Bahkan di dalam suatu kesempatan di saat kampanye Pilpres 2014, di Hotel Holiday Inn, Bandung, 3 Juli 2014, Anies juga pernah mengingatkan rakyat Indonesia bahwa kubu Prabowo-Hatta diduga diusung oleh sejumlah partai politik yang dibekingi oleh mafia, seperti mafia migas (Petral),  impor daging sapi (PKS), haji, pengadaan Alquran (PPP), dan lumpur Lapindo (Golkar). 

 "Sebab kami jelas akan menuntaskan persoalan tersebut, masyarakat harus bisa membedakannya," kata Anies ketika itu (republika.co.id).

Berubah 180 Derajat

Sikap Anies terhadap Prabowo masih terus berlaku sampai pada detik ketika Prabowo Subianto membuka pintu peluang kepadanya untuk masuk melalui Partai Gerindra bersama PKS menuju kursi DKI-1. Tanpa banyak pertimbangan lagi, Anies Baswedan menyatakan kesediaannya.

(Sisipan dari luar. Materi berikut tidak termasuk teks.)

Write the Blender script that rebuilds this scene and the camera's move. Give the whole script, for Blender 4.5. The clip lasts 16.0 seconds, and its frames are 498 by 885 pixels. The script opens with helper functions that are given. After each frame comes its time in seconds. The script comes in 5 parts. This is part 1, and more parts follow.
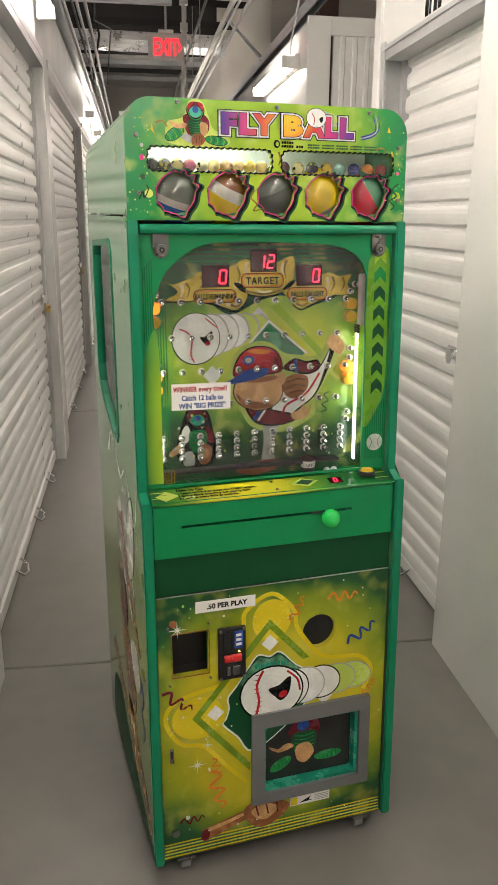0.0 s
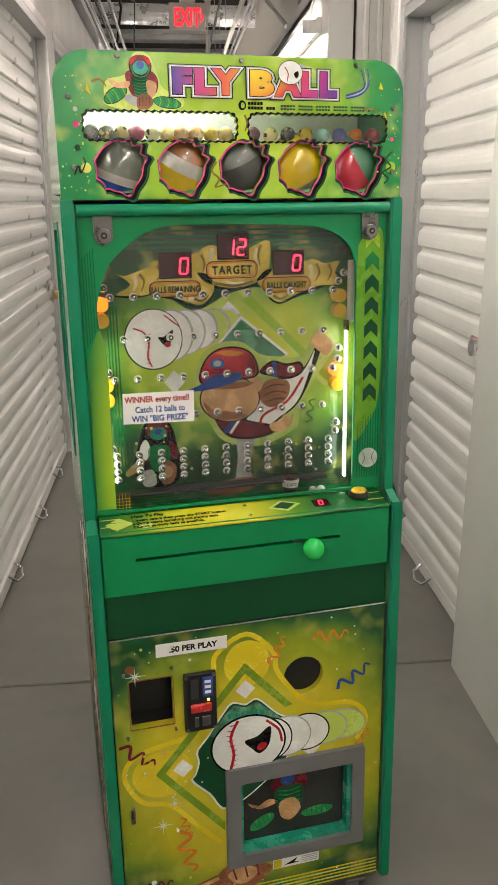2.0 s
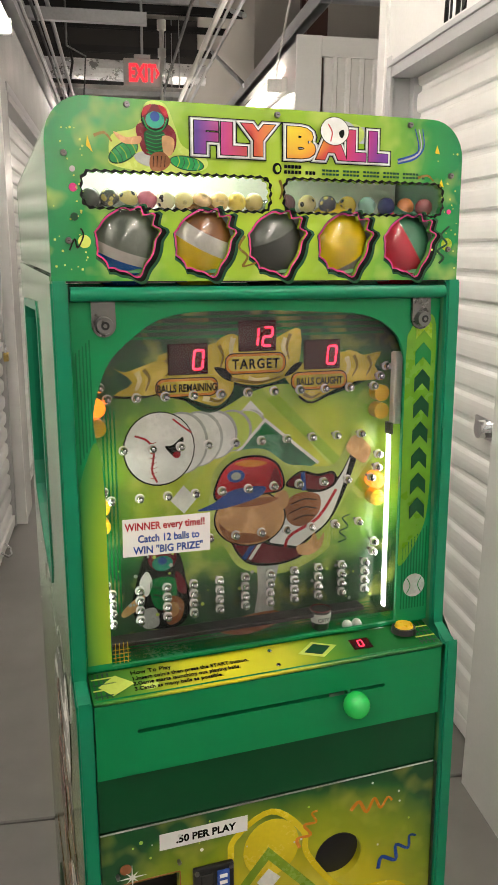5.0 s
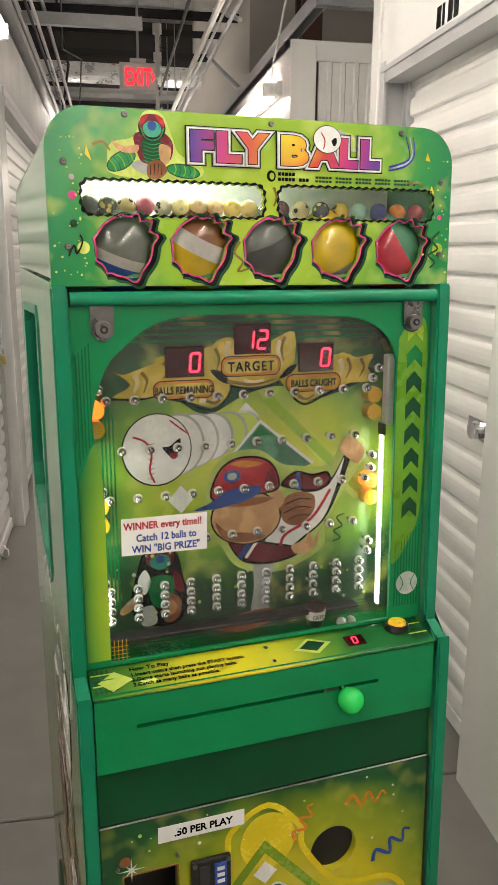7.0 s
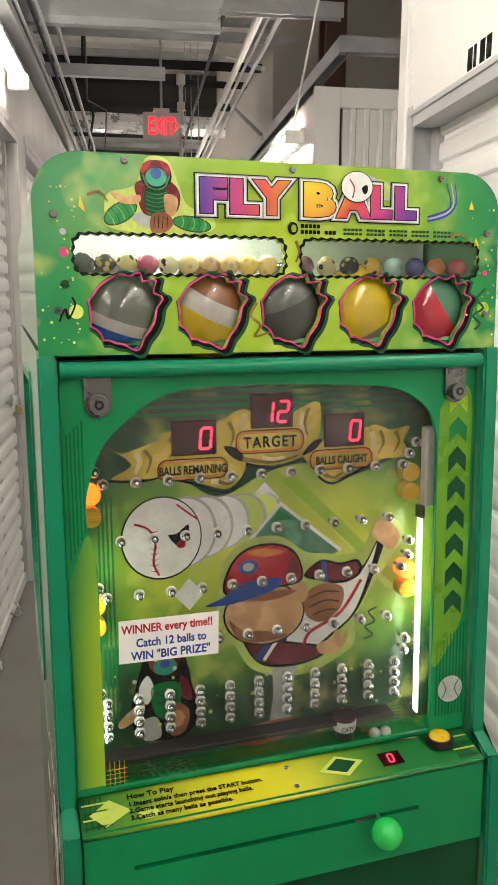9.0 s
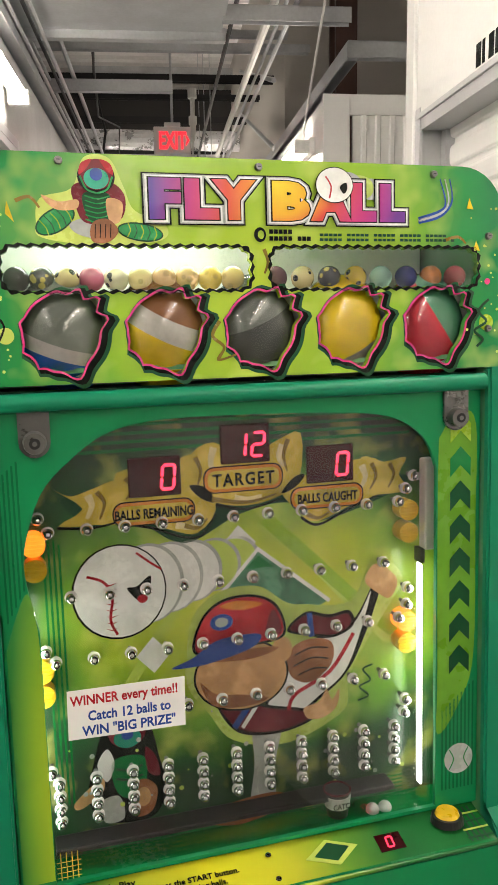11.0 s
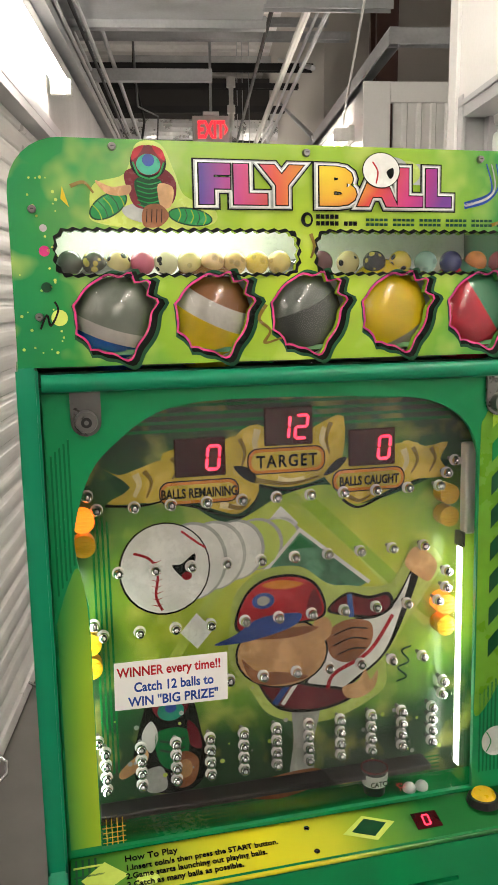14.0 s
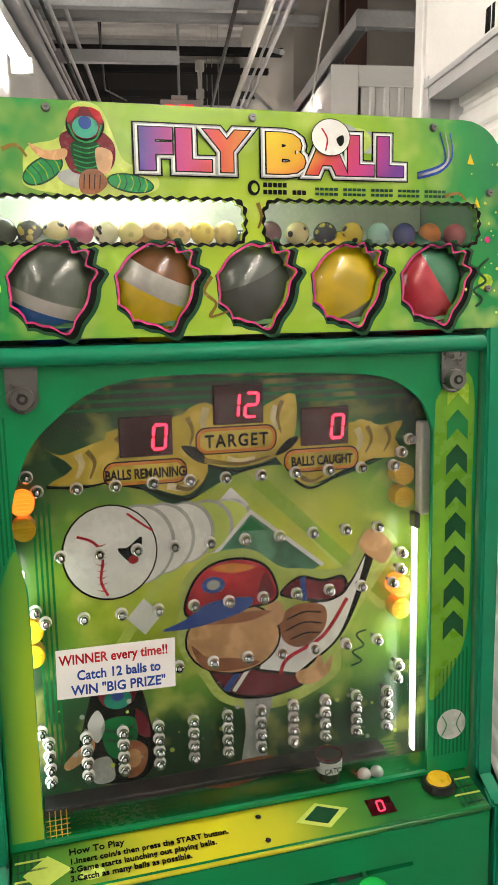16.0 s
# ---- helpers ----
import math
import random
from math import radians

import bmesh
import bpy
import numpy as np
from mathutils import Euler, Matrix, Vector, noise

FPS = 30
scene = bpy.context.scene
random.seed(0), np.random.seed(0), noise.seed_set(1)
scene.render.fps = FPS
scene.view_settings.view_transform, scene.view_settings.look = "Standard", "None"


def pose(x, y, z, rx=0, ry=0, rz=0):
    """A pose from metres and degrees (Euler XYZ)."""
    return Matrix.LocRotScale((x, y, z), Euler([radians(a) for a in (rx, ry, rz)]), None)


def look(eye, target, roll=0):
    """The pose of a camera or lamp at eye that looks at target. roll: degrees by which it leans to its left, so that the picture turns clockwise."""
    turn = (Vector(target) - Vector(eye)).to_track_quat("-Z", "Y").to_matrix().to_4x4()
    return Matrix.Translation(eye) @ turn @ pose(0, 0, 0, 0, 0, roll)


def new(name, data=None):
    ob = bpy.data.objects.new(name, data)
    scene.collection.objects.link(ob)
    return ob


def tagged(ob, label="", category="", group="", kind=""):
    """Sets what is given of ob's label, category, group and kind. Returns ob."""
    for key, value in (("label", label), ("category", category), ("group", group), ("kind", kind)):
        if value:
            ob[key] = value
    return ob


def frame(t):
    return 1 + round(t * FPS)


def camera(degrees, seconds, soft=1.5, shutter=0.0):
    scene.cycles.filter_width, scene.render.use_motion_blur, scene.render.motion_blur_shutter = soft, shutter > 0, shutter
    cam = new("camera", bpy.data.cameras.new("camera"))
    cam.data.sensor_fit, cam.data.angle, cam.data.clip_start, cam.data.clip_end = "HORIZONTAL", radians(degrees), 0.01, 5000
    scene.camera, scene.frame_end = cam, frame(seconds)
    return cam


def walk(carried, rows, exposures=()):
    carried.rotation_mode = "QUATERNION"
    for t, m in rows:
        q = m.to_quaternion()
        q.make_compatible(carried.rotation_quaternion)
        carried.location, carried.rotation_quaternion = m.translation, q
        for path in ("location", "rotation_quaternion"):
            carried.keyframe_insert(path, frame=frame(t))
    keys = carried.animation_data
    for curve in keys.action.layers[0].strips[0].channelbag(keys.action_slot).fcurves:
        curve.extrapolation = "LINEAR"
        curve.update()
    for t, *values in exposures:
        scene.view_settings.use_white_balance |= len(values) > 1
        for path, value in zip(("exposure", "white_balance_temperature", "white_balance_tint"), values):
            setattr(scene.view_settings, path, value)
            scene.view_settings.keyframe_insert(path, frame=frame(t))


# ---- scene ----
cam = camera(35.5, 16.0, soft=1.2)
PATH = [
    (0, (-0.248, -1.503, 1.422), (0.342, 0.346, 0.938), -0.2),
    (0.5, (-0.241, -1.471, 1.419), (0.354, 0.371, 0.919), -0.4),
    (1, (-0.161, -1.392, 1.42), (0.404, 0.455, 0.902), -0.7),
    (1.5, (-0.085, -1.325, 1.43), (0.435, 0.531, 0.899), -0.8),
    (2, (-0.041, -1.298, 1.428), (0.443, 0.569, 0.896), -1.0),
    (2.5, (-0.04, -1.259, 1.427), (0.435, 0.612, 0.905), -1.0),
    (3, (-0.064, -1.156, 1.446), (0.447, 0.711, 0.944), -0.8),
    (3.5, (-0.091, -1.049, 1.466), (0.47, 0.813, 0.997), -0.5),
    (4, (-0.095, -1.003, 1.478), (0.512, 0.852, 1.044), -0.2),
    (4.5, (-0.089, -0.983, 1.479), (0.545, 0.868, 1.068), -0.1),
    (6.8, (-0.091, -0.995, 1.474), (0.55, 0.853, 1.059), -0.3),
    (7, (-0.096, -1.007, 1.482), (0.55, 0.841, 1.075), -0.3),
    (7.5, (-0.124, -1.017, 1.492), (0.542, 0.831, 1.117), -0.3),
    (8, (-0.141, -1.002, 1.491), (0.53, 0.85, 1.143), -0.3),
    (8.5, (-0.104, -0.959, 1.495), (0.544, 0.905, 1.169), -0.4),
    (9, (-0.038, -0.861, 1.51), (0.558, 1.025, 1.208), -0.5),
    (9.2, (-0.015, -0.83, 1.523), (0.56, 1.063, 1.227), -0.6),
    (11.3, (0.063, -0.753, 1.512), (0.598, 1.156, 1.245), -1.7),
    (11.5, (0.062, -0.756, 1.506), (0.596, 1.152, 1.232), -1.8),
    (12, (0.056, -0.761, 1.502), (0.585, 1.146, 1.212), -1.9),
    (12.5, (0.054, -0.767, 1.504), (0.567, 1.142, 1.205), -1.9),
    (13, (0.056, -0.772, 1.501), (0.557, 1.141, 1.203), -1.8),
    (13.5, (0.056, -0.77, 1.504), (0.539, 1.147, 1.208), -1.6),
    (14, (0.046, -0.768, 1.51), (0.499, 1.158, 1.221), -1.3),
    (14.5, (0.041, -0.764, 1.508), (0.465, 1.171, 1.23), -1.3),
    (15, (0.046, -0.767, 1.509), (0.448, 1.173, 1.234), -1.4),
    (15.5, (0.057, -0.774, 1.51), (0.493, 1.156, 1.22), -1.4),
    (16, (0.08, -0.748, 1.493), (0.597, 1.158, 1.176), -1.2),
]
EXPO, TUBE_POWER, STRIP_POWER, HEAD_POWER = 0.5, 16.5, 9.5, 12.0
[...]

Apalagi ia baru saja kecewa berat karena dicopot Presiden Jokowi dari jabatannya sebagai Menteri Pendidikan dan Kebudayaan.

Seketika itu pulalah sikap Anies pun berubah seratus delapan puluh derajat terhadap Prabowo Subianto, tentu karena yang bersangkutan bisa jadi punya jasa besar menghantarkan dia menduduki kursi DKI-1, dan siapa tahu inilah jalan juga menuju RI-1?

Ada isu yang mengatakan bahwa Jokowi mencopot Anies karena dia mengendus ternyata diam-diam Anies memanfaatkan jabatannya itu untuk menggalang kekuatan pendukungnya untuk agenda pribadinya di Pilpres 2019.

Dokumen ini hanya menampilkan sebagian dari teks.